An exclusion zone around the plaintiff's home or office is one of the most effective ways of protecting a victim against a stalker. Exclusion zone orders are commonly made under the 1983 Matrimonial Homes Act or the 1976 Domestic Violence and Matrimonial Proceedings Act, with the result that many ex-partners are forbidden to come within 200 yards of the former family home. However, such legislation only applies to the matrimonial or co-habitation relationship, and the orders have no force in common law.

Nevertheless, the common-law position was strengthened in July 1995 by the decision of the Court of Appeal in the case of Burris v Azadani, which centred on the validity of a 250-yard exclusion zone which Wandsworth County Court had placed around the plaintiff's house to protect her from Mr Azadani. He tested the order on two occasions when he was seen bicycling down the street where the plaintiff lived and passing within 20 yards of her house.

Although he did not try to make contact with her or commit an act of trespass, five days later he was sentenced to three months' imprisonment for contempt of court in breaching the order. In the Court of Appeal six days later, he founded his unsuccessful appeal broadly on the principles that he was exercising his freedom to travel along the public highway; Ms Burris had no interest capable of being protected in law as he had not perpetrated a trespass; and the County Court was wrong to impose an exclusion zone order at common law because it constituted a clear breach of the present County Court Rules.

Throughout his judgment the Master of the Rolls, Sir Thomas Bingham, refers to the doctrine of "legitimate interests" apparently distinguishing such interests from those which are or may be capable of being protected as a tort. In doing so, he was already adopting what might be described as a common sense approach as opposed to a legalistic view and his judgment is to be commended.

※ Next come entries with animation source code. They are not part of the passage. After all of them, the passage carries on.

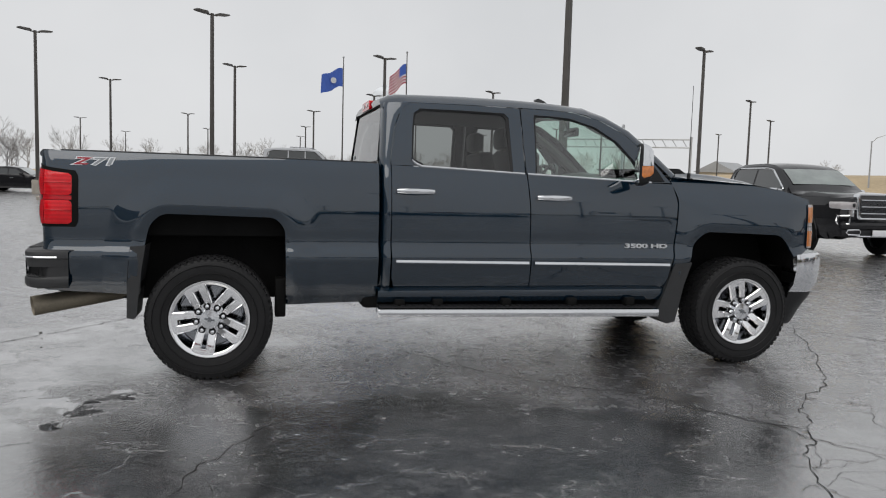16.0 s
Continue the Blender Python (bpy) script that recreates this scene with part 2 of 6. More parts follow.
def lettering(name, text, size, depth, material, parent, m, label="", stretch=(1, 1, 1), bold=0.0):
    me = word(text, size, depth, bold)
    me.transform(m @ Matrix.Diagonal((*stretch, 1)))
    me.materials.clear()
    me.materials.append(material)
    ob = new(name, me)
    ob.parent = parent
    if label:
        tagged(ob, label)
    return ob


# ---- ground ----
PALE_SPOTS = [(0.80, 1.55, 0.42), (0.50, 1.32, 0.28), (1.04, 1.74, 0.28), (1.12, 0.62, 0.36), (0.92, 0.28, 0.34), (1.36, 0.10, 0.36), (1.28, -0.55, 0.32), (1.02, 0.98, 0.28), (1.55, 0.45, 0.28), (1.02, -0.85, 0.3), (1.5, 2.2, 0.3)]


def asphalt():
    """Old wet asphalt: a worn stretch with hairline cracks and puddles, and a smoother, duller one beyond it."""
    m = bpy.data.materials.new("wet_asphalt")
    m.use_nodes = True
    n, l = m.node_tree.nodes, m.node_tree.links
    p = n["Principled BSDF"]
    tc = n.new("ShaderNodeTexCoord")

    def put(slot, v):
        if isinstance(v, (int, float)):
            slot.default_value = v
        else:
            l.new(v, slot)

    def nz(scale, detail, rough=0.55, vec=None):
        k = n.new("ShaderNodeTexNoise")
        k.inputs["Scale"].default_value, k.inputs["Detail"].default_value, k.inputs["Roughness"].default_value = scale, detail, rough
        l.new(vec or tc.outputs["Object"], k.inputs["Vector"])
        return k.outputs["Fac"]

    def maths(op, a, b=0.0, c=0.0):
        k = n.new("ShaderNodeMath")
        k.operation = op
        for slot, v in zip(k.inputs, (a, b, c)):
            put(slot, v)
        return k.outputs[0]

    def ranged(v, a, b, lo=0.0, hi=1.0):
        k = n.new("ShaderNodeMapRange")
        k.interpolation_type = "SMOOTHSTEP"
        for nm, val in (("Value", v), ("From Min", a), ("From Max", b), ("To Min", lo), ("To Max", hi)):
            put(k.inputs[nm], val)
        return k.outputs[0]

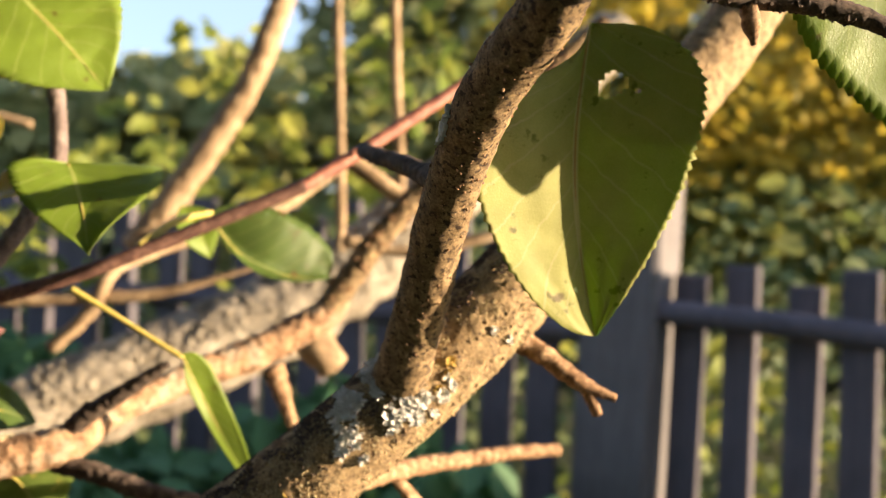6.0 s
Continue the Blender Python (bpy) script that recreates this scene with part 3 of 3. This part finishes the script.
mat_rows = [(s0 + rng.gauss(0, 0.0030), a + rng.gauss(0, 10), rng.uniform(0.0012, 0.0030)) for s0, a, r in FORK[:13] for _ in range(6)]
GREY = "pale grey leafy lichen"
rosette_part(main, MAIN, "lichen", [(s0, a, r * 0.85) for s0, a, r in CLUSTER], M_LICHEN, GREY, 31, 0.0010, 0.2)
rosette_part(main, MAIN, "lichen", dense, M_LICHEN, GREY, 32, 0.0011, 0.4)
rosette_part(main, MAIN, "lichen", EDGE, M_LICHEN, GREY, 33, 0.0008)
spread = [(s0 + rng.uniform(-0.7, 0.7) * r, a + math.degrees(rng.uniform(-0.7, 0.7) * r / 0.0155), r * rng.uniform(0.45, 0.75)) for s0, a, r in SINGLE + SINGLE_B for _ in range(3)] + [(s0, a, r * 0.85) for s0, a, r in SINGLE + SINGLE_B]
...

His Lordship defined "legitimate interests" in cases like this as the right of the victim to the court's protection against any behaviour "which may be highly stressful and disturbing to a plaintiff". In its decision the Court of Appeal made it clear that courts are entitled to adopt a "reconciliation of interests" test between the parties. The court considered that the restraining order was necessary for the protection of the plaintiff's legitimate interests, even though those interests might not normally attract the full protection of the law. (The right of privacy is only a relative right in English law and does not nominally ground a cause of action on its own.)

The Princess Royal could have founded a civil action under the tort of harassment. She could have limited her claim to applying for injunctions preventing Mr Quinn from either harassing or interfering with her public and private life.

It is not at present clear what powers the courts are prepared to exercise in these cases. Although Mr Quinn could be ordered not to come within the immediate vicinity of her residences or ordinary places of work, there was no chance to establish a principle regarding wider orders because the Quinn case was not brought before the civil courts. If it had been, the Princess Royal could have rendered a great service to the numerous victims of stalkers whose quality of life is seriously impaired and whose lives are often at risk of violence.

The author is a solicitor-advocate who opens his own firm tomorrow. He conducted the case of Burris v Azadani in the Court of Appeal.